TASK OBJECTIVE
Give back only the lines from the one that contains "7. More parts follow." through the one that contains "4. More parts follow.", word for word and without images.

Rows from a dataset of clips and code
###
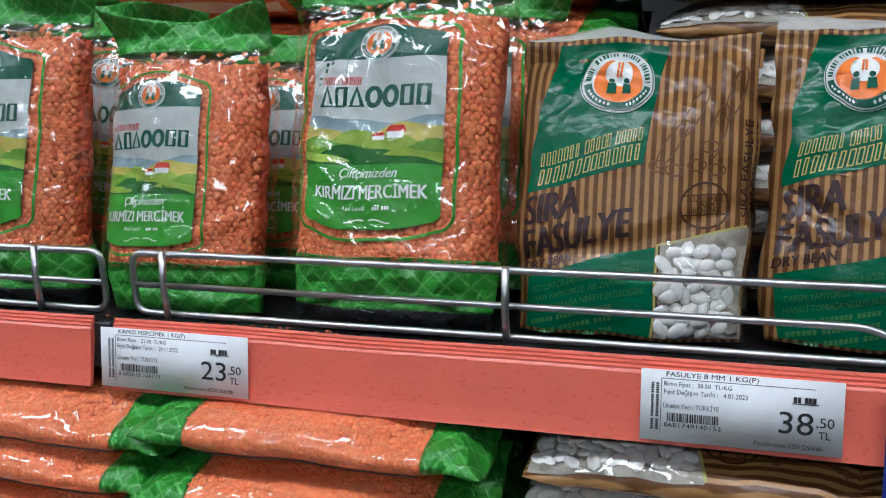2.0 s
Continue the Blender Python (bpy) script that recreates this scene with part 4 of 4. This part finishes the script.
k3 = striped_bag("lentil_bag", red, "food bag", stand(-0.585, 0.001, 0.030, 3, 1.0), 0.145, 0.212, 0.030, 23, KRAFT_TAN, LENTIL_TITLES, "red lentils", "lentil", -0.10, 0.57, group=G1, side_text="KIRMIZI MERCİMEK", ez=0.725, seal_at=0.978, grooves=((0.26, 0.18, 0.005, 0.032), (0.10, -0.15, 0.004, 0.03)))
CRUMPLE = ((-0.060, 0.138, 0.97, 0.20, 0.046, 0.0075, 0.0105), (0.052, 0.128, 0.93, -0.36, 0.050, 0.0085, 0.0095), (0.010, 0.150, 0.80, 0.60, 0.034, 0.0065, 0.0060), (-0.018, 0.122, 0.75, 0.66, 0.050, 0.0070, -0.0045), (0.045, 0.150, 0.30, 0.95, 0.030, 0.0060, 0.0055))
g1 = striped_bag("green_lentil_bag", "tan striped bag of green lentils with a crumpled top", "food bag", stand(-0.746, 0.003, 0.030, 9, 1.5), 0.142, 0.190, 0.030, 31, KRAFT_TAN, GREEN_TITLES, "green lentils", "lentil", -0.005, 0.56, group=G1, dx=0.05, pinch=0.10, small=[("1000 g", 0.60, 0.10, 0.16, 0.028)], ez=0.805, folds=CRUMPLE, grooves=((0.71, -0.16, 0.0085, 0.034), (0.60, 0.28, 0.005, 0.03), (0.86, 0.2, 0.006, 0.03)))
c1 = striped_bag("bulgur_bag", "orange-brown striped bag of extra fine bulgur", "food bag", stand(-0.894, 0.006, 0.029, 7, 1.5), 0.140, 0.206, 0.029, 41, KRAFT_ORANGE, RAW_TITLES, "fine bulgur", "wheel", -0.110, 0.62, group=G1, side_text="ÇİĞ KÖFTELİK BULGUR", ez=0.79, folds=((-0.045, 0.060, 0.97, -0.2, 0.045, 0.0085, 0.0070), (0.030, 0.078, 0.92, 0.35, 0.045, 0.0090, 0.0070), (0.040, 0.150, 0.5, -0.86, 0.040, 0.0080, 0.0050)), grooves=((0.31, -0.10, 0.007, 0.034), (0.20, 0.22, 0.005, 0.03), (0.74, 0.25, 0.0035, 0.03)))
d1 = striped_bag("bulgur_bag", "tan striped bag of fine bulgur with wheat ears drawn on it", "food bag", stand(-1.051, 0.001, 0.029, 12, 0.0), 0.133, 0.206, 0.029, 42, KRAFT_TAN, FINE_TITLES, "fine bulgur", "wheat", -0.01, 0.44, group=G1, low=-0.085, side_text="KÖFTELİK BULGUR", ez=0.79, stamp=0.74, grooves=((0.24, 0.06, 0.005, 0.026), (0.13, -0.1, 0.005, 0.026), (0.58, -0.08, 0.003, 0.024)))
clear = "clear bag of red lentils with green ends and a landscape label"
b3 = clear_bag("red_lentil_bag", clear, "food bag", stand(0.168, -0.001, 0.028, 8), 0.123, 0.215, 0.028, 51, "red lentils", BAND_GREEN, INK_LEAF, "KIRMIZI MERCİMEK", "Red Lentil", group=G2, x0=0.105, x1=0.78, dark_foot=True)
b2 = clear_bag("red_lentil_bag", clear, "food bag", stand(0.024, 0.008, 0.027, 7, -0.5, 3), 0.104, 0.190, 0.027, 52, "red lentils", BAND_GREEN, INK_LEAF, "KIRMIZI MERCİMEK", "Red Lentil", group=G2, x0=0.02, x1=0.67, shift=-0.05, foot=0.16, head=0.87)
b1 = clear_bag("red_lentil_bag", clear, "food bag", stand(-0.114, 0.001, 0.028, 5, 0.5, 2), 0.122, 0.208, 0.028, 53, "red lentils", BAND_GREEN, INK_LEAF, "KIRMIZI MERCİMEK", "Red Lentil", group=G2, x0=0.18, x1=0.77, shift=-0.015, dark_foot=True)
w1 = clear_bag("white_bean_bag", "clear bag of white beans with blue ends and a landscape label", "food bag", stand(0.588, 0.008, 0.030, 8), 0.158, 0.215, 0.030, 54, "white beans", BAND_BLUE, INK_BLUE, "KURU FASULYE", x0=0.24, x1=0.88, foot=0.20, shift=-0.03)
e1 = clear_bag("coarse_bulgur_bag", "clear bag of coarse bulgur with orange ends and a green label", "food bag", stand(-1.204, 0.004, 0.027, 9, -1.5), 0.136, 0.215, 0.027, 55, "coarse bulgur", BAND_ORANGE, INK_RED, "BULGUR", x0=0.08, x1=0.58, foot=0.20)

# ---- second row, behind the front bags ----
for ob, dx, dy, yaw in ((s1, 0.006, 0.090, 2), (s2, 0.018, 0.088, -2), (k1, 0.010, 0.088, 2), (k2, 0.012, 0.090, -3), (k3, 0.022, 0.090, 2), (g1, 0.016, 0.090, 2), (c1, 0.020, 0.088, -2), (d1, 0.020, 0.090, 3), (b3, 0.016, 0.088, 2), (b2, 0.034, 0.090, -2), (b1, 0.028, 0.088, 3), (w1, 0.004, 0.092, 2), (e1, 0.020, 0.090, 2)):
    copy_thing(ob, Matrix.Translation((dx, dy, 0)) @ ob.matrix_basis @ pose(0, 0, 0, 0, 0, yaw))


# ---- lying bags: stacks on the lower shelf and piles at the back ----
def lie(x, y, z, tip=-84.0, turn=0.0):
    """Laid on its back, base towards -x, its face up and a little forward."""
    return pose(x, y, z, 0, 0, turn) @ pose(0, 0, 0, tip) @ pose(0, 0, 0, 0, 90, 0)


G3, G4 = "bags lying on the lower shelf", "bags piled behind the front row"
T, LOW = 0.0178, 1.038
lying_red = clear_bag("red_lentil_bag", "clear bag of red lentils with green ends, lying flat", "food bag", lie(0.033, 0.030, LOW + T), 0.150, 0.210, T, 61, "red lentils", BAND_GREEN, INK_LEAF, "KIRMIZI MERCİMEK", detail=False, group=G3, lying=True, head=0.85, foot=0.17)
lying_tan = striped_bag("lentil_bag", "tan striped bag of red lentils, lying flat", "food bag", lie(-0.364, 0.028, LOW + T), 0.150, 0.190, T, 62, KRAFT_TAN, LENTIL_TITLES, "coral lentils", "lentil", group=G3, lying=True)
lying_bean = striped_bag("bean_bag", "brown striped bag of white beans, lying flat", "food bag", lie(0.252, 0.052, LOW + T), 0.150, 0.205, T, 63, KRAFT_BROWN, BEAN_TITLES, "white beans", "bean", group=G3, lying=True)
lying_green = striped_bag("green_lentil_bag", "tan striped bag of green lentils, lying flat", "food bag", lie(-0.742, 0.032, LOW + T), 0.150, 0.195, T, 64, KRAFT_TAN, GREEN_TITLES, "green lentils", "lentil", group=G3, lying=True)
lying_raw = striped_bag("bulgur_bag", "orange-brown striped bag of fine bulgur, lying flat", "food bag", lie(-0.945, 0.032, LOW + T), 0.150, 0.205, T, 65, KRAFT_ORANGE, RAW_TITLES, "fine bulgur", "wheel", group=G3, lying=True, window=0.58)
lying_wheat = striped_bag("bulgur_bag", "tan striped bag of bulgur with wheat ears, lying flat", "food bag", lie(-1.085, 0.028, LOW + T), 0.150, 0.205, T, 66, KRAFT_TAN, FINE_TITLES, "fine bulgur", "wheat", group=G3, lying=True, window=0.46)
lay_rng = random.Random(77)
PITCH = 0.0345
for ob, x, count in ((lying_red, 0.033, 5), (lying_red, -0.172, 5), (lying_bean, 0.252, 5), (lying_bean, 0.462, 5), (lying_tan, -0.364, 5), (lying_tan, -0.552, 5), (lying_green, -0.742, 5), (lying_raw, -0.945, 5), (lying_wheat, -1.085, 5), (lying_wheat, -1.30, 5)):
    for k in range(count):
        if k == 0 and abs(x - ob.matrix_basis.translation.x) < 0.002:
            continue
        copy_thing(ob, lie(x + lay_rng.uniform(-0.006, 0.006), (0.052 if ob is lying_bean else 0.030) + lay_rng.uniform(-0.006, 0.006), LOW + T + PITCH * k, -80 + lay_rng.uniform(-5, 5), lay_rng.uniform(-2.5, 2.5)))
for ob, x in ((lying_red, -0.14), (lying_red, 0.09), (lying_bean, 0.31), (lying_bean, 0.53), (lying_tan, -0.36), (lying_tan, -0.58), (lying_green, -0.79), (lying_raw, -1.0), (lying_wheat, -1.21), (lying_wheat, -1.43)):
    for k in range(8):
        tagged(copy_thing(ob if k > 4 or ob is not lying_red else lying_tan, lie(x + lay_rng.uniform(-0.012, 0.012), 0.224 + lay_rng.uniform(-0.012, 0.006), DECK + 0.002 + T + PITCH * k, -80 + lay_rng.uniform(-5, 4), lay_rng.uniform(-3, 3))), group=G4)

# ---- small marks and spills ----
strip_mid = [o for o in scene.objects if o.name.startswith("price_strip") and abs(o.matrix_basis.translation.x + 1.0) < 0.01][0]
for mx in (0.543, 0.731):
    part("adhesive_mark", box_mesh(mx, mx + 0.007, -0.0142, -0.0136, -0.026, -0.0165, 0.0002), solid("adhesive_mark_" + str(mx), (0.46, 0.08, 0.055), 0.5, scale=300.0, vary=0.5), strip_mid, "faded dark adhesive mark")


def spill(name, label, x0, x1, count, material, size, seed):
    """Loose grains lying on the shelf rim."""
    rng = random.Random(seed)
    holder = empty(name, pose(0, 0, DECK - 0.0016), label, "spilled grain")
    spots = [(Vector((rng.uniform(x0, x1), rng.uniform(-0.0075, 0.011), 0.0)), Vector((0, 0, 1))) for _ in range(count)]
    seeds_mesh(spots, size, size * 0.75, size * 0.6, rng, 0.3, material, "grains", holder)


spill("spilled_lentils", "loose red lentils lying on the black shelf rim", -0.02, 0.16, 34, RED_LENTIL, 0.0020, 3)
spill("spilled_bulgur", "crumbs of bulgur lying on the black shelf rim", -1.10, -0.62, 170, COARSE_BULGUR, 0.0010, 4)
###
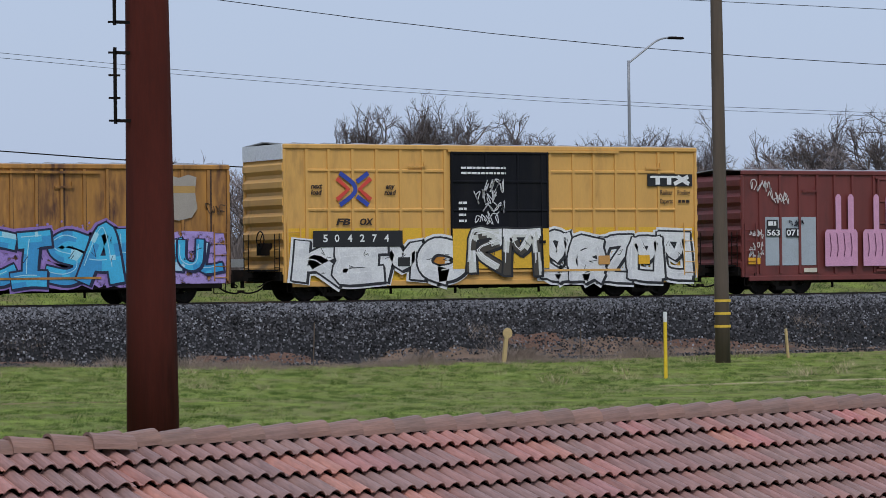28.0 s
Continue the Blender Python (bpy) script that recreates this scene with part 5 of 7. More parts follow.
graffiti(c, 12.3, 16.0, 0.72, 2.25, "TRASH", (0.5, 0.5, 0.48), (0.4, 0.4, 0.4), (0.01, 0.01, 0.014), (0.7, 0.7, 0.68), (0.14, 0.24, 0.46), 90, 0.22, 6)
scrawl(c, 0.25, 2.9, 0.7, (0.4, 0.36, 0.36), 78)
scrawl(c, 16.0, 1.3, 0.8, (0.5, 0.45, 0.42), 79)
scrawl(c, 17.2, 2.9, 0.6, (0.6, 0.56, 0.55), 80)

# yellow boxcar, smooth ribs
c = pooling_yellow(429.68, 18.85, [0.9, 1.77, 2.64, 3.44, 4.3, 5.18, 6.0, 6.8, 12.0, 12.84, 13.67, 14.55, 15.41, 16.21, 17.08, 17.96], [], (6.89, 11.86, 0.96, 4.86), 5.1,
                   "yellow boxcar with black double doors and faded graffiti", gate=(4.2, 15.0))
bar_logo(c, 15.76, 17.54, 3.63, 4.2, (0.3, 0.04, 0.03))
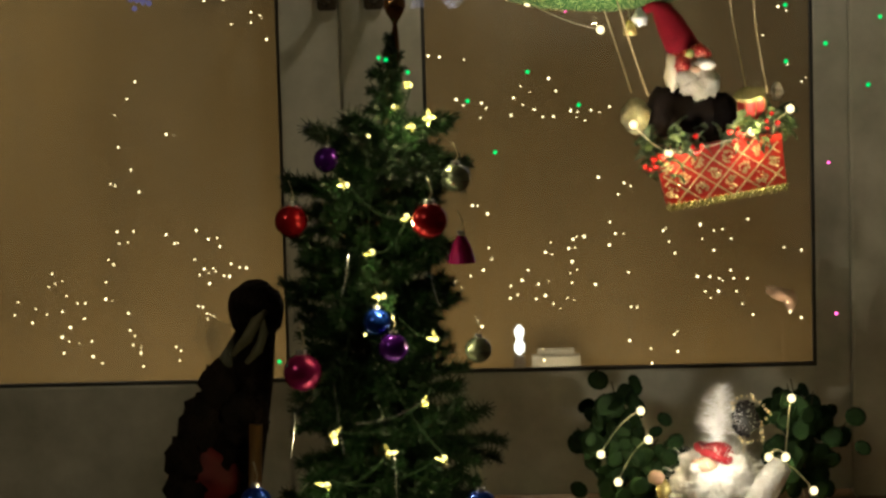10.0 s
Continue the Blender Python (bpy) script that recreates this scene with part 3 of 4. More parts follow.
###
COMPLETED EXERCISE
Continue the Blender Python (bpy) script that recreates this scene with part 5 of 7. More parts follow.
graffiti(c, 12.3, 16.0, 0.72, 2.25, "TRASH", (0.5, 0.5, 0.48), (0.4, 0.4, 0.4), (0.01, 0.01, 0.014), (0.7, 0.7, 0.68), (0.14, 0.24, 0.46), 90, 0.22, 6)
scrawl(c, 0.25, 2.9, 0.7, (0.4, 0.36, 0.36), 78)
scrawl(c, 16.0, 1.3, 0.8, (0.5, 0.45, 0.42), 79)
scrawl(c, 17.2, 2.9, 0.6, (0.6, 0.56, 0.55), 80)

# yellow boxcar, smooth ribs
c = pooling_yellow(429.68, 18.85, [0.9, 1.77, 2.64, 3.44, 4.3, 5.18, 6.0, 6.8, 12.0, 12.84, 13.67, 14.55, 15.41, 16.21, 17.08, 17.96], [], (6.89, 11.86, 0.96, 4.86), 5.1,
                   "yellow boxcar with black double doors and faded graffiti", gate=(4.2, 15.0))
bar_logo(c, 15.76, 17.54, 3.63, 4.2, (0.3, 0.04, 0.03))
10.0 s
Continue the Blender Python (bpy) script that recreates this scene with part 3 of 4. More parts follow.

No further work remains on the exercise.